テレビ

 先日、「ちょっと、これ知り合いじゃないの?」と家族から呼ばれてテレビを観ると、明石家さんまの番組に「元プロボクサーの彫刻家」として、前原冬樹が出ていました。プロフィールの紹介だけかと思いきや、スタジオに本人が登場し、相変わらずの調子で芸人達と渡り合っていたのが痛快でした。前原のことは以前にも(http://d.hatena.ne.jp/murakami_tsutomu/20120829 http://d.hatena.ne.jp/murakami_tsutomu/20120906)書きましたが、お互いほとんど連絡しないのに、何年か毎に接点があって顔を合わせるという関係が続いています。

 20代の頃は、それでも、多少行き来があったので、プロボクサーになったことまでは知っていました。その後、音沙汰のないまま数年がたち、そろそろ横浜でバーテンでもしているのだろうと思っていました。その間、上越から戻ってきた私も立体作品を造るようになっていましたが、或る日、本屋で何気なく手に取った一冊に、例の彫刻作品の写真と共に、「前原冬樹」という名前を発見したのです。まさかと思い作者の略歴を見ると、東京藝大油画科卒業とあります。別人か?いや、奴に違いない、ということで、その動向が気になっていました。

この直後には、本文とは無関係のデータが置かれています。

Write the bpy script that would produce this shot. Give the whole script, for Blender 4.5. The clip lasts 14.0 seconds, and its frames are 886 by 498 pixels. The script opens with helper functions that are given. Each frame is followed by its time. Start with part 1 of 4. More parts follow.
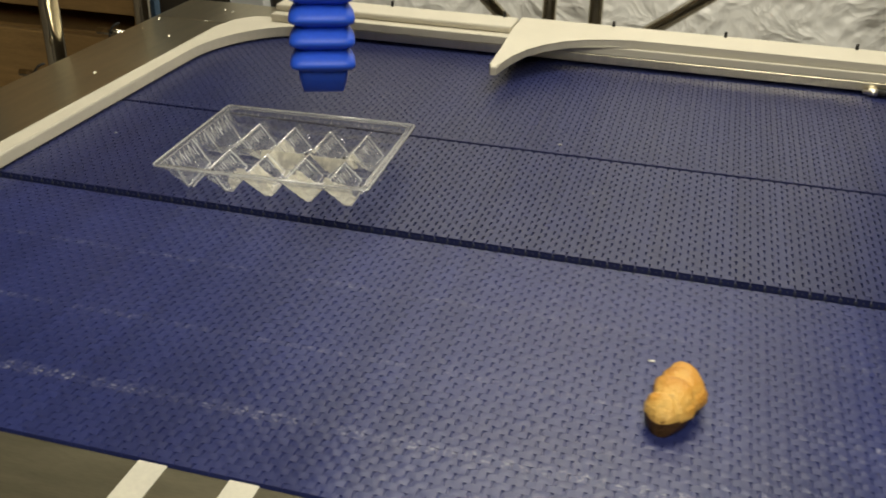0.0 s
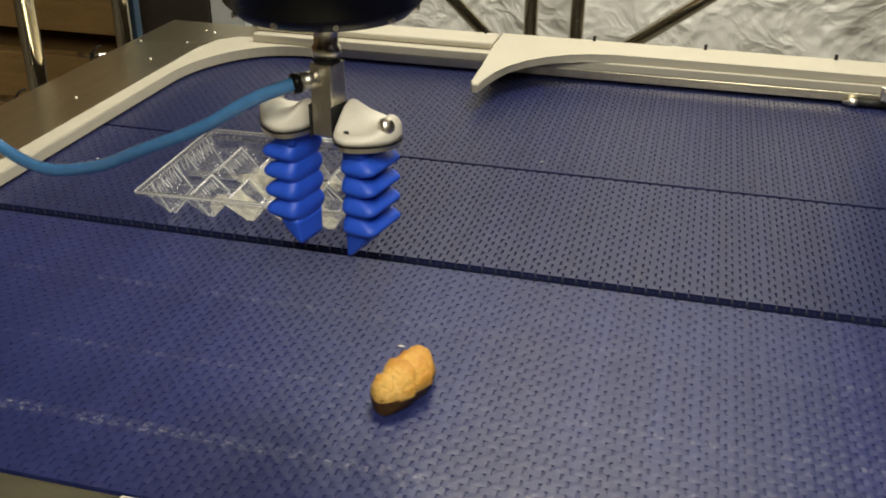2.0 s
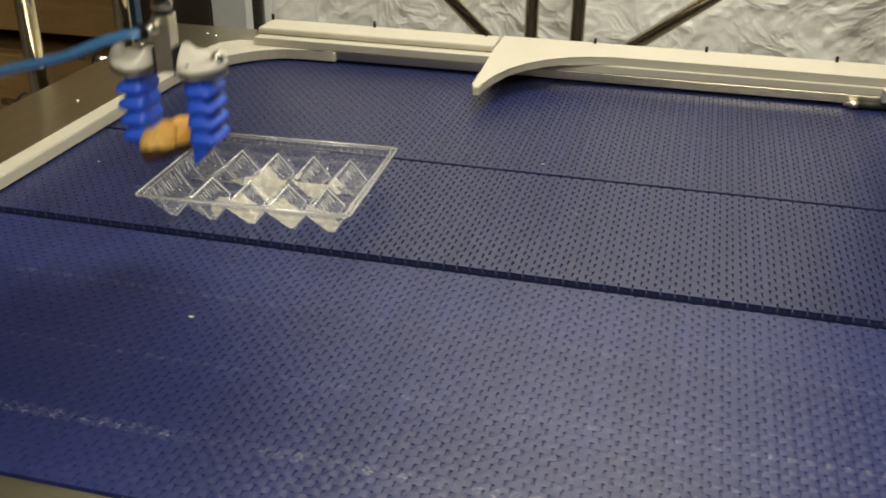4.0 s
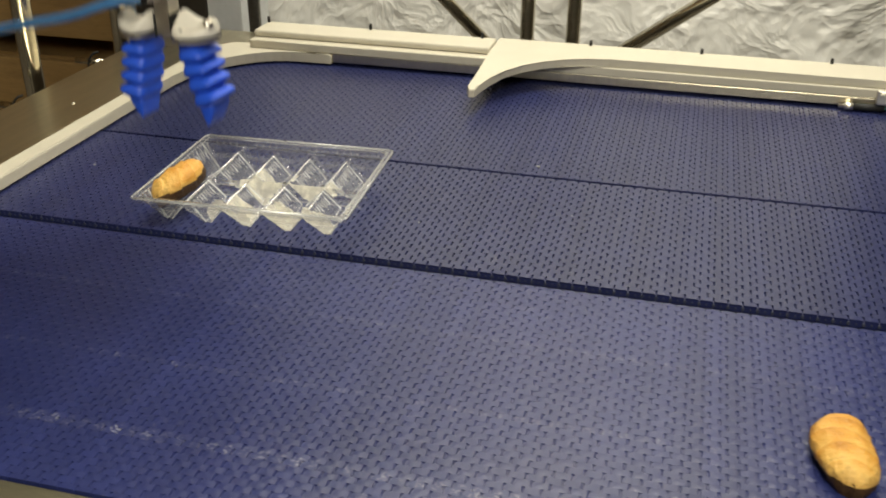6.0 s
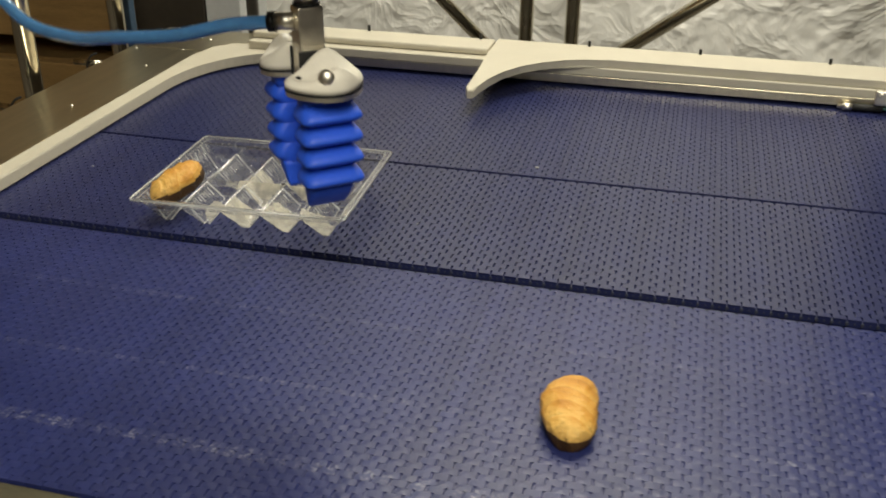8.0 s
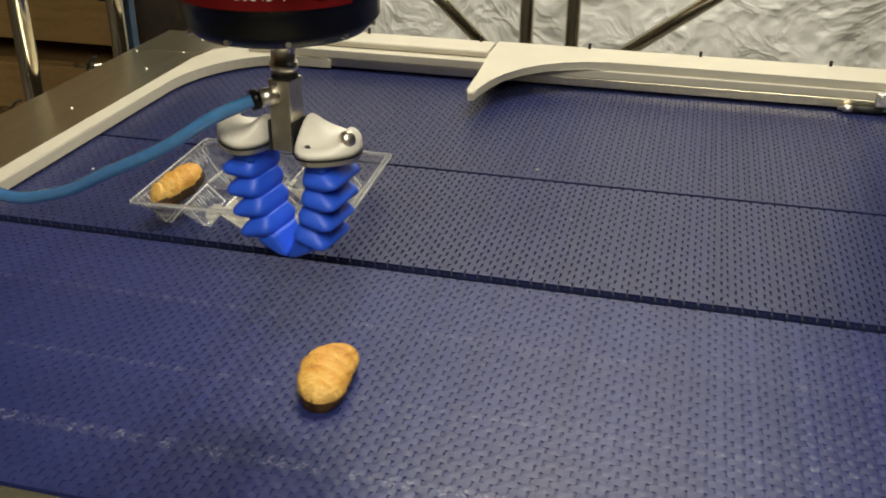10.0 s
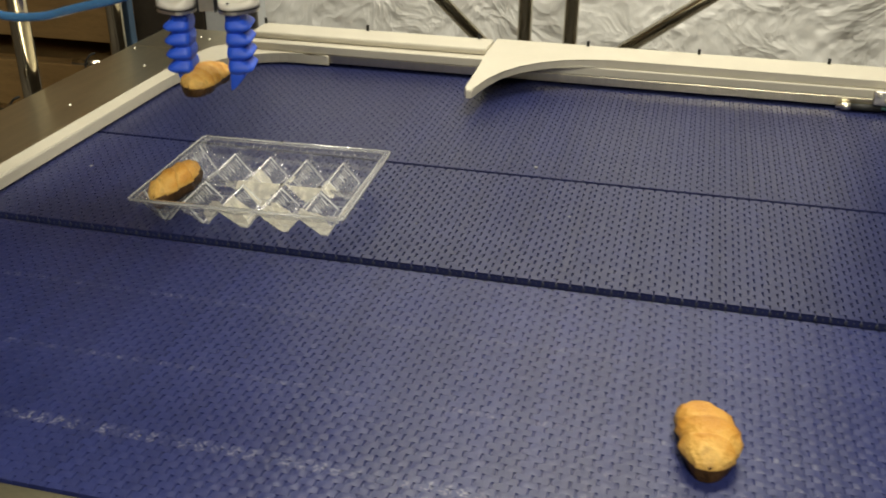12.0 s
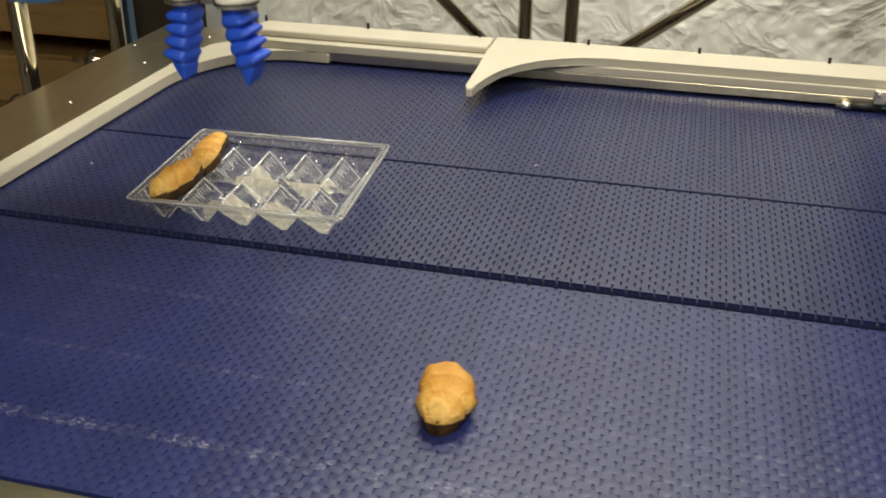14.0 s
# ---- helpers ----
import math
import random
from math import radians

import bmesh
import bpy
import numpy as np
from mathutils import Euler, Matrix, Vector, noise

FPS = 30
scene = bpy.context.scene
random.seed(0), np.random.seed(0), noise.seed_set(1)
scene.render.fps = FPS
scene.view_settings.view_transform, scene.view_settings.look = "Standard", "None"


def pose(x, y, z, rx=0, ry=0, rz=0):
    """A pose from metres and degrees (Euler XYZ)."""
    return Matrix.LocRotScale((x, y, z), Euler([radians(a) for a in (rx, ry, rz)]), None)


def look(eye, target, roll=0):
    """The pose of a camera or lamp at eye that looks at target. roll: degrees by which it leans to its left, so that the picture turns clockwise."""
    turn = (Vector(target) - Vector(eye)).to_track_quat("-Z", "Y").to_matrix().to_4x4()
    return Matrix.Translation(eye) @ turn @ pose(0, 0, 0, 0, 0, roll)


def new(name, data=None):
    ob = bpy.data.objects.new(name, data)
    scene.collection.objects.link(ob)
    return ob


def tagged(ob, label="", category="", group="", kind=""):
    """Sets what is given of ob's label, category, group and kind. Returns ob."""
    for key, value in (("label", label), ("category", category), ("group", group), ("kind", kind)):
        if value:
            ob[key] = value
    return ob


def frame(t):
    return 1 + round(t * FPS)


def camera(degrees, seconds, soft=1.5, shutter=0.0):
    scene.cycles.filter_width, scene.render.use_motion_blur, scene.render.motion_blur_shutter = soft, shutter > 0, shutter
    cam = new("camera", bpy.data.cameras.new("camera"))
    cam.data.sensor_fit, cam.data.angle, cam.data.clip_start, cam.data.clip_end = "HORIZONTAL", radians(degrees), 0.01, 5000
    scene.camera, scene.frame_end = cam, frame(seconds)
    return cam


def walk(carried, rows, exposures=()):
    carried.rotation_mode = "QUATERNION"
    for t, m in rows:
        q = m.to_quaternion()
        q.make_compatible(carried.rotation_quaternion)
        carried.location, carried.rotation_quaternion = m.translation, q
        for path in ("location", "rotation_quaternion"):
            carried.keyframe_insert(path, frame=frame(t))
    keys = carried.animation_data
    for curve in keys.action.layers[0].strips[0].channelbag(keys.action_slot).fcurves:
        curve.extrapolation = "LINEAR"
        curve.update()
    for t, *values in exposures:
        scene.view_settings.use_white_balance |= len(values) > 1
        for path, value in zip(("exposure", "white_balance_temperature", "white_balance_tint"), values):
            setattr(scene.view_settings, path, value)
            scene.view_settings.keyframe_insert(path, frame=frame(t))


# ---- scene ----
cam = camera(48.68, 14.0, soft=1.9, shutter=0.5)


def view(pitch, lean, turn, x, y, z):
    """A camera pose: degrees down, lean, turn to the left of +y, and the eye."""
    p, a = radians(pitch), radians(turn)
    way = Vector((-math.sin(a) * math.cos(p), math.cos(a) * math.cos(p), -math.sin(p)))
    eye = Vector((x, y, z))
    return look(eye, eye + way, lean)


walk(cam, [(t, view(*v)) for t, *v in (
    (0, 27.777, 1.625, 14.788, -0.0116, -0.0077, 0.5092),
    (0.5, 27.654, 0.983, 14.209, -0.0083, -0.0050, 0.5132),
    (1, 27.439, 0.877, 14.159, -0.0062, -0.0015, 0.5188),
    (1.5, 27.303, 0.768, 14.206, -0.0050, 0.0008, 0.5240),
    (2, 27.304, 0.731, 14.193, -0.0047, 0.0006, 0.5241),
    (2.5, 27.221, 0.538, 14.394, -0.0021, -0.0006, 0.5241),
    (3, 27.231, 0.681, 14.403, -0.0041, 0.0007, 0.5243),
    (5.5, 27.023, 0.442, 14.200, -0.0007, 0.0007, 0.5242),
    (6, 27.063, 0.581, 14.132, -0.0016, 0.0006, 0.5256),
    (6.5, 27.068, 0.604, 14.066, -0.0017, 0.0003, 0.5258),
    (7, 27.032, 0.544, 14.057, -0.0009, 0.0003, 0.5254),
    (7.5, 27.006, 0.437, 14.100, 0.0000, 0.0000, 0.5260),
    (8, 27.006, 0.502, 14.101, -0.0006, 0.0013, 0.5255),
    (10.5, 26.831, 0.416, 14.150, -0.0003, 0.0021, 0.5244),
    (11, 26.867, 0.502, 14.123, 0.0001, 0.0022, 0.5240),
    (11.5, 27.005, 0.623, 14.013, -0.0012, 0.0014, 0.5251),
    (12, 26.985, 0.525, 14.018, -0.0007, 0.0017, 0.5245),
    (12.5, 26.986, 0.513, 14.003, -0.0009, 0.0008, 0.5246),
    (13, 27.035, 0.632, 13.991, -0.0016, 0.0022, 0.5242),
    (13.5, 27.061, 0.771, 13.946, -0.0030, 0.0012, 0.5248),
    (14, 27.100, 0.706, 13.930, -0.0029, 0.0012, 0.5248),
)], ((0, -0.12), (3, -0.12), (5.5, 0.09), (6.5, 0.13), (7, -0.04), (7.5, -0.11), (10.5, 0.02), (11, 0.12), (11.5, 0.15), (12, 0.02), (13, -0.02), (14, 0.02)))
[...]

 2004年2月に新宿の佐藤美術館で「前原冬樹木彫展」があるのを知り、初めて実作品を観ると共に、美術館から連絡してもらって、久しぶりに本人にも会いました。30歳を過ぎてから藝大に入り直し、教育実習までしたこと、こっちも相変わらず教師を続けていること、奇遇にも彫刻をやっていること等話し、後日、エアコンの効かないボロ車で我家に、今度は前原が私の作品を観に来ました。ついでに私の彫刻のモデルになるよう頼んでみましたが、それだけは嫌だと拒絶されたままになっています。
 2008年夏、おぶせミュージアム・中島千波館での個展には、家族旅行がてら出掛けてきました。夏休み中ではありましたが平日だったので、他の観覧者が誰もいない会場で、近づいて奴の超絶技巧を凝視し、また離れてはある意味ノスタルジック、ある意味ストイックな作品空間を楽しみました。
 さて、しばらくぶりにテレビで前原の姿を見ました。この前会ったのは2012年夏の私の個展最終日でしたから、また2年近く間が空いていますが、それ程ご無沙汰という感じはしません。奴にはいつ会っても、変わらないと言えば変わらないし、お互い齢をとったと言えばその通りです。メディアの影響力はさすがに大きく、今回は何人かの人からこのブログにも反応がありました。それによると、5月28日〜6月4日、渋谷のBunkamuraGalleryで前原の個展があるそうです。5月11日にはNHK日曜美術館にも登場するそうなので、暇があったら観てやってください。